Find the lines containing "scene" and say how many there are, with no other words.

**Dataset entries:**
----------------------------------------

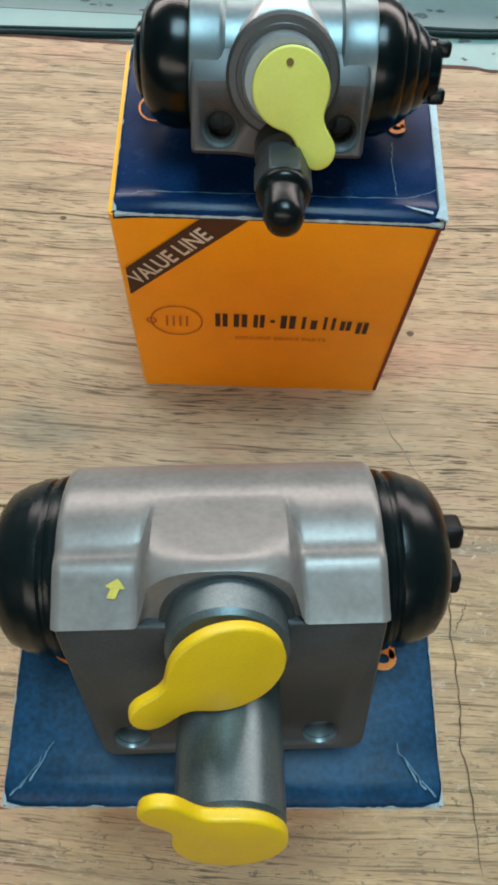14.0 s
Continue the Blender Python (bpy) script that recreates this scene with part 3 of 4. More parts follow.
def face_matrix(side, w, d):
    """From a face's own (across, up, out) to the carton's frame."""
    if side == "front":
        return Matrix(((1, 0, 0, 0), (0, 0, -1, 0), (0, 1, 0, 0), (0, 0, 0, 1)))
    if side == "left":
        return Matrix(((0, 0, -1, 0), (-1, 0, 0, d), (0, 1, 0, 0), (0, 0, 0, 1)))
    if side == "right":
        return Matrix(((0, 0, 1, w), (1, 0, 0, 0), (0, 1, 0, 0), (0, 0, 0, 1)))
    if side == "back":
        return Matrix(((-1, 0, 0, w), (0, 0, 1, d), (0, 1, 0, 0), (0, 0, 0, 1)))
    return Matrix(((1, 0, 0, 0), (0, 1, 0, 0), (0, 0, 1, 0), (0, 0, 0, 1)))


def flat(points, lift=0.00012):
    bm = bmesh.new()
    bm.faces.new([bm.verts.new((x, y, lift)) for x, y in points])
    return bm


def word_bars(x0, x1, y0, size):
    """Plain bars with the widths and heights of a printed word mark."""
    pieces = []
    widths = [0.95, 1.05, 0.85, 0.45, 1.15, 0.35, 0.6, 0.3, 0.35, 0.85, 0.9]
    tall = [1, 1, 1, 0.2, 1, 0.95, 0.72, 1, 0.95, 0.72, 0.9]
    drop = [0, 0, 0, -0.4, 0, 0, 0, 0, 0, 0, 0.22]
    unit = (x1 - x0) / (sum(widths) + 0.22 * len(widths))
    x = x0
    for w, h, d in zip(widths, tall, drop):
        wide = 0.84 * w * unit
        strokes = ((0.0, 0.40), (0.58, 0.98)) if w > 0.7 else ((0.0, 0.8),)
        for u0, u1 in strokes:
            pieces.append(flat([(x + u0 * wide, y0 - d * size), (x + u1 * wide, y0 - d * size), (x + u1 * wide, y0 + (0.94 * h - d) * size), (x + u0 * wide, y0 + (0.94 * h - d) * size)]))
        x += (w + 0.22) * unit
    return pieces


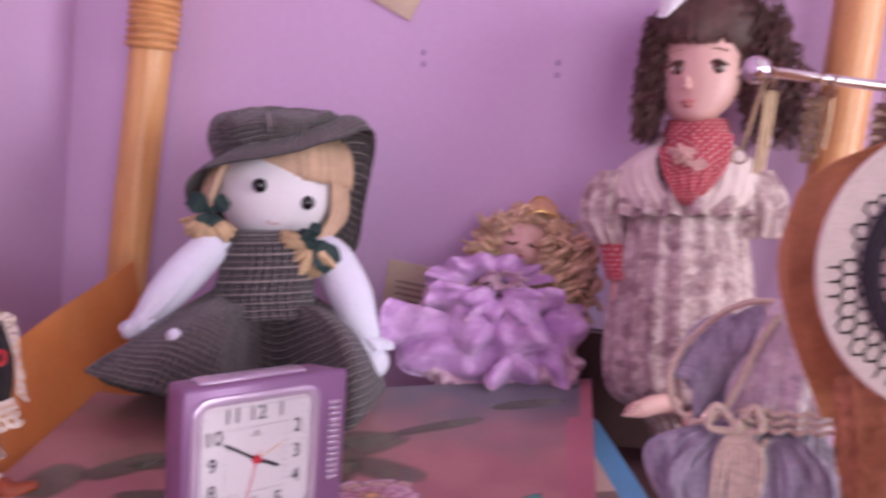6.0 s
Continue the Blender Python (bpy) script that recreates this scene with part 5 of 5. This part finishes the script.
    curtain(178, 2.0, 1.0, 760, -230)
    curtain(172, 3.2, 2.0, 520, -230)
    s.rings([(18, 30, -240, 150, 100), (20, -120, -236, 152, 106), (40, -400, -236, 140, 100), (56, -740, -240, 124, 88)], "hair", 60, 20, (3, 6), 21, 2.0)
    for k in range(520):
        f, g = rnd.random(), rnd.random()
        s.tube([(-40 + 50 * f, 300 + 20 * f, -240), (-120 - 70 * g, 222 + 24 * f, -230), (-150 - 94 * g + 8 * f, 120, -226 + 30 * f), (-140 - 92 * g + 8 * f, 0, -220), (-120 - 64 * g, -150, -208)], (2.4, 2.8, 2.8, 2.4, 1.2), "hair", 4)
    # puffed satin sleeve with braid edge
    s.ball((-300, -62, -590), (100, 108, 60), "satin", 30, -32)
    for k in range(46):
        f = k / 45
        u0, v0 = -204 - 186 * f + 40 * f * (1 - f), 30 - 30 * f - 92 * f * f + 60 * f * (1 - f)
        s.tube([(u0, v0, -548), (u0 * 0.5 - 160 + 14 * wob(k * 1.7), v0 * 0.5 - 52 + 12 * wob(k * 1.7, 3), -518 + 9 * wob(k * 2.3)), (-262 - 92 * f, -40 - 128 * f, -540)], (8, 12, 7), "satin", 7, 13)
    ring = [(-200, 34, -540), (-266, 34, -536), (-336, -4, -536), (-392, -70, -536), (-396, -134, -536), (-364, -172, -534)]
    for k, q in enumerate(spline(ring, 58)):
        s.ball((q[0], q[1], q[2] + 16), (9.5, 7.5, 8), "braid", 7, k * 50)
    for k, q in enumerate(spline([(-364, -172, -518), (-318, -158, -500), (-284, -100, -494), (-256, -40, -494), (-220, 10, -500)], 46)):
        s.ball((q[0], q[1], q[2] + 10), (8.5, 7, 8), "braid", 7, k * 50)
    # lilac bodice, belt, cords
    s.rings([(-176, 40, -560, 60, 60), (-200, -50, -550, 78, 66), (-214, -130, -546, 84, 66), (-222, -176, -546, 80, 62)], "lilac", 60, 18, (3, 9), 11, 2.0)
    for row_ in range(3):
        for k in range(30):
            s.ball((-286 + 5.4 * k, -150 - 14 * row_ + 3 * math.sin(k), -470 + 8 * wob(k * 0.3)), (6, 7, 5), "braid", 6, 45 * (k % 2))
    for k in range(10):
        u = -318 + 8 * k
        s.tube([(-292, -172, -462), (u - 6, -220, -452), (u - 16 + rnd.uniform(-8, 8), -300, -450), (u - 32 + rnd.uniform(-12, 12), -372 - rnd.uniform(0, 34), -452)], (6, 6.5, 6, 5), "braid", 7)
    for du in (-34, 28):
        s.tube([(-292, -176, -452), (-292 + du, -140, -444), (-292 + du * 1.4, -178, -444), (-292, -182, -450)], 8, "braid", 7, 17)
    s.ball((-292, -174, -446), (16, 15, 14), "braid", 12)
    for k in range(30):
        s.ball((-246 - 14 * math.sin(k * 0.2), -196 - 7.5 * k, -452 - 1.2 * k), (6, 5.5, 6), "braid", 6)
    # satin skirt over the lap, frill, lace leg
    s.rings([(-222, -160, -566, 80, 62), (-286, -214, -560, 148, 84), (-262, -310, -556, 146, 92), (-204, -410, -546, 112, 90), (-176, -530, -536, 92, 84), (-166, -720, -536, 92, 84)], "satin", 170, 56, (4, 9), 27, 5.0)
    for k in range(26):
        f = k / 25
        u = -400 + 260 * f
        s.tube([(u * 0.55 - 110, -188, -492), (u + 12 * wob(k * 1.9), -262 - 20 * wob(k * 0.7), -462 + 6 * wob(k * 3.1)), (u * 0.8 - 50 + 10 * wob(k * 2.7), -372, -462)], (4, 9, 5), "satin", 7, 13)
    s.lace([(-206, -340, -300), (-164, -318, -276), (-114, -324, -270), (-84, -356, -270)], [(-228, -396, -292), (-176, -366, -256), (-110, -362, -250), (-70, -404, -256)], "braid", 14, 6, 4, 1.0)
    s.sheet([[(-206, -318, -310), (-156, -298, -286), (-92, -330, -280)], [(-220, -374, -300), (-166, -348, -262), (-80, -384, -262)]], "braid", 18, 8, 4, 2.0)
    s.sheet([[(-226, -380, -330), (-164, -356, -330), (-90, -380, -330)], [(-210, -470, -360), (-160, -480, -360), (-90, -470, -360)]], "satin", 20, 12, 8, 4.0)
    s.tube([(-112, -390, -300), (-134, -450, -280), (-144, -530, -275), (-140, -610, -280)], (38, 48, 50, 42), "lace", 22)
    s.rings([(-116, -398, -296, 42, 42), (-120, -384, -296, 52, 46), (-124, -372, -298, 46, 42)], "lace", 50, 8, (1, 4), 10, 1.0, False)
    for k in range(3):
        s.rings([(-140, -440 - 62 * k, -280, 50, 50), (-144, -476 - 62 * k, -274, 60, 58)], "lace", 70, 8, (2, 8), 14, k * 2.0, False)
    for k in range(40):
        a = rnd.uniform(0, 6.28)
        s.ball((-146 + 30 * math.cos(a), -590 + 26 * math.sin(a), -232), (7, 7, 6), "lace", 7)
    # petticoat lace and a cream cloth foot hanging over the shelf edge
    back = s.m.inverted()
    def cloth(rows_w, mat_name, n, m, wave, seed, freq):
        cols = [spline(r, n) for r in rows_w]
        out = []
        for i in range(m):
            row = []
            for j in range(n):
                q = spline([c[j] for c in cols], m)[i]
                w = wave * (math.sin(freq * 2 * math.pi * j / n + wob(i * 0.2 + seed)) * (0.4 + 0.6 * i / m) + wob(j * 0.35 + seed, i * 0.35))
                row.append(back @ Vector((q[0], q[1] - w, q[2] + 0.4 * w)))
            out.append(row)
        grid(s.net, out, s.i(mat_name), False, (0.1, 0.1))
    cloth([[(0.535, -0.450, 0.768), (0.58, -0.45, 0.772), (0.64, -0.45, 0.775)], [(0.518, -0.472, 0.792), (0.57, -0.480, 0.800), (0.64, -0.480, 0.800)], [(0.508, -0.488, 0.798), (0.555, -0.496, 0.796), (0.63, -0.492, 0.790)],
           [(0.518, -0.490, 0.780), (0.56, -0.497, 0.772), (0.63, -0.492, 0.765)]], "lace", 70, 26, 0.004, 1.0, 8)
    cloth([[(0.538, -0.490, 0.808), (0.585, -0.493, 0.806), (0.64, -0.490, 0.806)], [(0.544, -0.506, 0.799), (0.59, -0.509, 0.797), (0.64, -0.504, 0.795)], [(0.552, -0.506, 0.788), (0.60, -0.508, 0.782), (0.64, -0.504, 0.776)]], "lilac", 50, 16, 0.003, 3.0, 6)
    tube(s.net, [back @ Vector(p) for p in ((0.60, -0.470, 0.775), (0.575, -0.496, 0.752), (0.556, -0.502, 0.736), (0.548, -0.503, 0.728))], (0.022, 0.022, 0.020, 0.012), s.i("shoe"), 24, 17)
    s.done("veiled_doll", "auburn-haired doll in blue satin dress and black-veiled cream hat")


folk_doll()
rag_doll()
curly_doll()
porcelain_doll()
veiled_doll()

----------------------------------------

**Correct answer:**
2